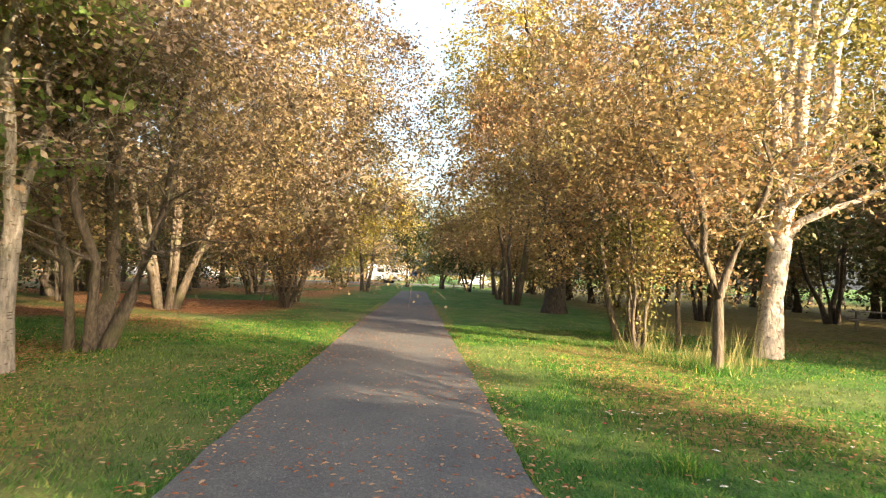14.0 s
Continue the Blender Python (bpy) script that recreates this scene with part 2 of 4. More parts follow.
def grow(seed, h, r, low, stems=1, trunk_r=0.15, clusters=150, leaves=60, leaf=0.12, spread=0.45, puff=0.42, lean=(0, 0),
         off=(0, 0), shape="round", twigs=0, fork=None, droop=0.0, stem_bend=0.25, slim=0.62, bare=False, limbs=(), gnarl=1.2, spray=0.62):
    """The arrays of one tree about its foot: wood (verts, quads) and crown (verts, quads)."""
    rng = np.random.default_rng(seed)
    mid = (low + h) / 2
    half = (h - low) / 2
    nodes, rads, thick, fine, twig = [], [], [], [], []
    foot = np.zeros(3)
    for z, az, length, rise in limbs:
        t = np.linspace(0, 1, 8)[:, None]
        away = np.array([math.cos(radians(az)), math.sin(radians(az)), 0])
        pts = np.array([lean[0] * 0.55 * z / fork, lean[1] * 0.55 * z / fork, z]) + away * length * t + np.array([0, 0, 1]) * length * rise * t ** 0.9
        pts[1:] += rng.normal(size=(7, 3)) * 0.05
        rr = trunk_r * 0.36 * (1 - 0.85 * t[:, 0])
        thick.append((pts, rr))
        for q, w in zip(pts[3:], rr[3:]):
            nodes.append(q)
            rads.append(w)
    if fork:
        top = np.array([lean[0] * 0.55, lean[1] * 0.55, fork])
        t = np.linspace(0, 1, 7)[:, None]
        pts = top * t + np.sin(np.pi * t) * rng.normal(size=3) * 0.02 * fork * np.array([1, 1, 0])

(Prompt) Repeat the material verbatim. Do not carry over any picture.

(Worked answer)
14.0 s
Continue the Blender Python (bpy) script that recreates this scene with part 2 of 4. More parts follow.
def grow(seed, h, r, low, stems=1, trunk_r=0.15, clusters=150, leaves=60, leaf=0.12, spread=0.45, puff=0.42, lean=(0, 0),
         off=(0, 0), shape="round", twigs=0, fork=None, droop=0.0, stem_bend=0.25, slim=0.62, bare=False, limbs=(), gnarl=1.2, spray=0.62):
    """The arrays of one tree about its foot: wood (verts, quads) and crown (verts, quads)."""
    rng = np.random.default_rng(seed)
    mid = (low + h) / 2
    half = (h - low) / 2
    nodes, rads, thick, fine, twig = [], [], [], [], []
    foot = np.zeros(3)
    for z, az, length, rise in limbs:
        t = np.linspace(0, 1, 8)[:, None]
        away = np.array([math.cos(radians(az)), math.sin(radians(az)), 0])
        pts = np.array([lean[0] * 0.55 * z / fork, lean[1] * 0.55 * z / fork, z]) + away * length * t + np.array([0, 0, 1]) * length * rise * t ** 0.9
        pts[1:] += rng.normal(size=(7, 3)) * 0.05
        rr = trunk_r * 0.36 * (1 - 0.85 * t[:, 0])
        thick.append((pts, rr))
        for q, w in zip(pts[3:], rr[3:]):
            nodes.append(q)
            rads.append(w)
    if fork:
        top = np.array([lean[0] * 0.55, lean[1] * 0.55, fork])
        t = np.linspace(0, 1, 7)[:, None]
        pts = top * t + np.sin(np.pi * t) * rng.normal(size=3) * 0.02 * fork * np.array([1, 1, 0])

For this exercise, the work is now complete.